-- BEGIN DATASET --
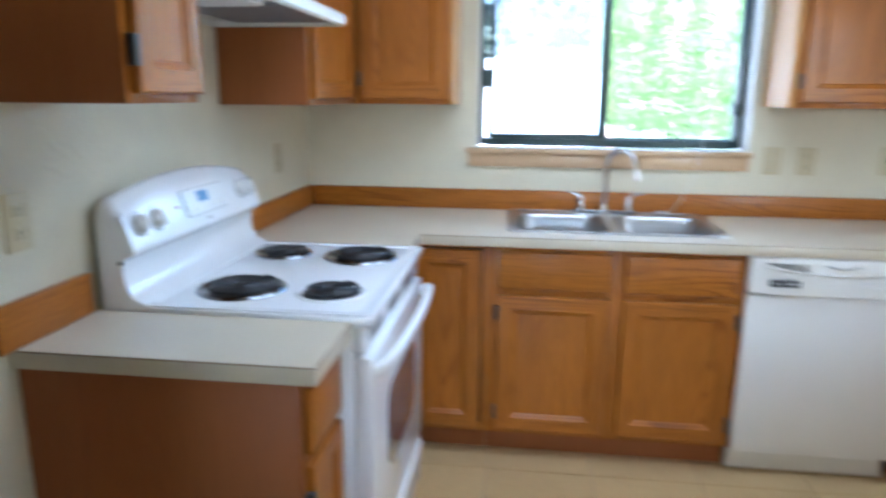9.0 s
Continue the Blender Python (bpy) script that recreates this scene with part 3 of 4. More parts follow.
part("toe_kick", boxes((LF - 0.08, LF - 0.065, E0 + 0.018, E1, 0, TOE)), PANEL, cab, smooth=False)

# ---- counters ----
SX0, SX1, SY0, SY1 = 0.082, 0.918, 6.065, 6.582
hole = rounded(SX0 + 0.012, SX1 - 0.012, SY0 + 0.012, SY1 - 0.012, 0.03)
U = [(KL + 0.001, 5.712), (CX, 5.712), (CX, CF), (CR - 0.02, CF), (CR, CF - 0.02), (CR, 5.05), (KR - 0.001, 5.05), (KR - 0.001, KW - 0.001), (KL + 0.001, KW - 0.001)]


def counter_top(name, outline, holes, base, label, bands):
    ct = thing(name, base, label, "countertop")
    part("surface", slab(bmesh.new(), outline, holes, COUNTER - 0.0385, COUNTER), LAMINATE, ct, smooth=False)
    for row in bands:
        part("edge_band", boxes((*row, COUNTER - 0.0385, COUNTER - 0.0012), bevel=0.0006), LAMINATE, ct, "cream laminate edge band")
        x0, x1, y0, y1 = row
        part("seam", boxes((x0 - 0.0004, x1 + 0.0004, y0 - 0.0004, y1 + 0.0004, COUNTER - 0.0032, COUNTER - 0.0008)), SEAM, ct, "thin brown seam line", smooth=False)
    return ct


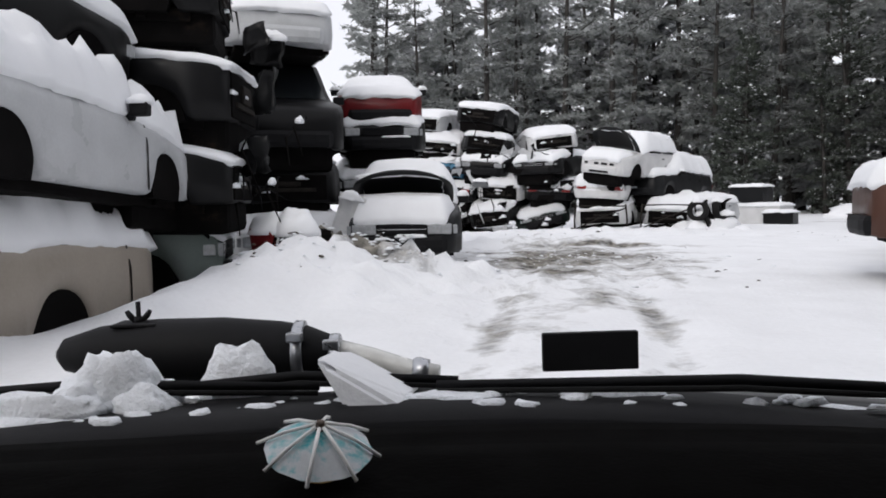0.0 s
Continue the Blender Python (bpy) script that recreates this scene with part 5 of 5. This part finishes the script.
def build_pile_litter():
    """Lumps of snow, bent strips and torn sheet that fill the gaps between the crushed cars."""
    rs = random.Random(515)
    snow, dark, pale = [], [], []

    def litter(cx, cy, rx, ry, z0, z1, count):
        for _ in range(count):
            x, y, z = cx + rs.uniform(-rx, rx), cy + rs.uniform(-ry, ry), rs.uniform(z0, z1)
            pick = rs.random()
            if pick < 0.30:
                r = rs.choice((0.04, 0.06, 0.09, 0.12))
                snow.append(blob_data(rs, x, y, z, r * rs.uniform(0.8, 1.5), r, r * rs.uniform(0.7, 1.3), 0.5, 11, 5))
            elif pick < 0.75:
                d = Vector((rs.gauss(0, 1), rs.gauss(0, 0.5), rs.gauss(-0.2, 0.6))).normalized() * rs.uniform(0.25, 0.8)
                mid = Vector((x, y, z)) + d * 0.5 + Vector((rs.gauss(0, 0.08), -0.06, rs.gauss(0, 0.08)))
                (dark if rs.random() < 0.65 else pale).append(tube_data([(x, y, z), mid, Vector((x, y, z)) + d], [0.012, rs.uniform(0.014, 0.03), 0.010], 5))
            else:
                a = Vector((rs.gauss(0, 1), rs.gauss(0, 0.4), rs.gauss(0, 0.5))).normalized() * rs.uniform(0.12, 0.32)
                b = a.cross(Vector((rs.gauss(0, 0.3), 1, rs.gauss(0, 0.3)))).normalized() * rs.uniform(0.08, 0.22)
                t = Vector((0, 0.02, 0))
                p = Vector((x, y, z))
                rim = [p - a - b, p + a * rs.uniform(0.6, 1.2) - b * 0.8, p + a + b * rs.uniform(0.5, 1.3), p + t * 4, p - a * 0.7 + b]
                (dark if rs.random() < 0.5 else pale).append((rim + [v + t for v in rim], [(4, 3, 2, 1, 0), (5, 6, 7, 8, 9)] + [(k, (k + 1) % 5, 5 + (k + 1) % 5, 5 + k) for k in range(5)]))

    for x, y, top in ((-5.2, 21.3, 3.4), (-3.5, 20.7, 3.6), (-1.8, 20.2, 3.5), (0.1, 19.7, 2.8)):
        litter(x, y + 0.25, 1.0, 0.35, 0.1, top, 24)
    for data, mat, name, label in ((snow, LOOSE_SNOW, "lodged_snow", "lumps of snow lodged between crushed cars"), (dark, UNDERSIDE, "dark_scrap", "bent dark strips and torn sheet between crushed cars"), (pale, PAINT["silver"], "pale_scrap", "bent bright trim and torn sheet between crushed cars")):
        me = mesh_from(name, *join_data(data), name == "lodged_snow")
        me.materials.append(mat)
        tagged(new(name, me), label, "scrap", kind="stuff")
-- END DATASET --
**WHAT IS EXPECTED**
Give again the lines from the one with "finishes the script." to the one with "snow, dark, pale = [], [], []", both lines included, exactly and with no other line.

**TASK RESPONSE**
Continue the Blender Python (bpy) script that recreates this scene with part 5 of 5. This part finishes the script.
def build_pile_litter():
    """Lumps of snow, bent strips and torn sheet that fill the gaps between the crushed cars."""
    rs = random.Random(515)
    snow, dark, pale = [], [], []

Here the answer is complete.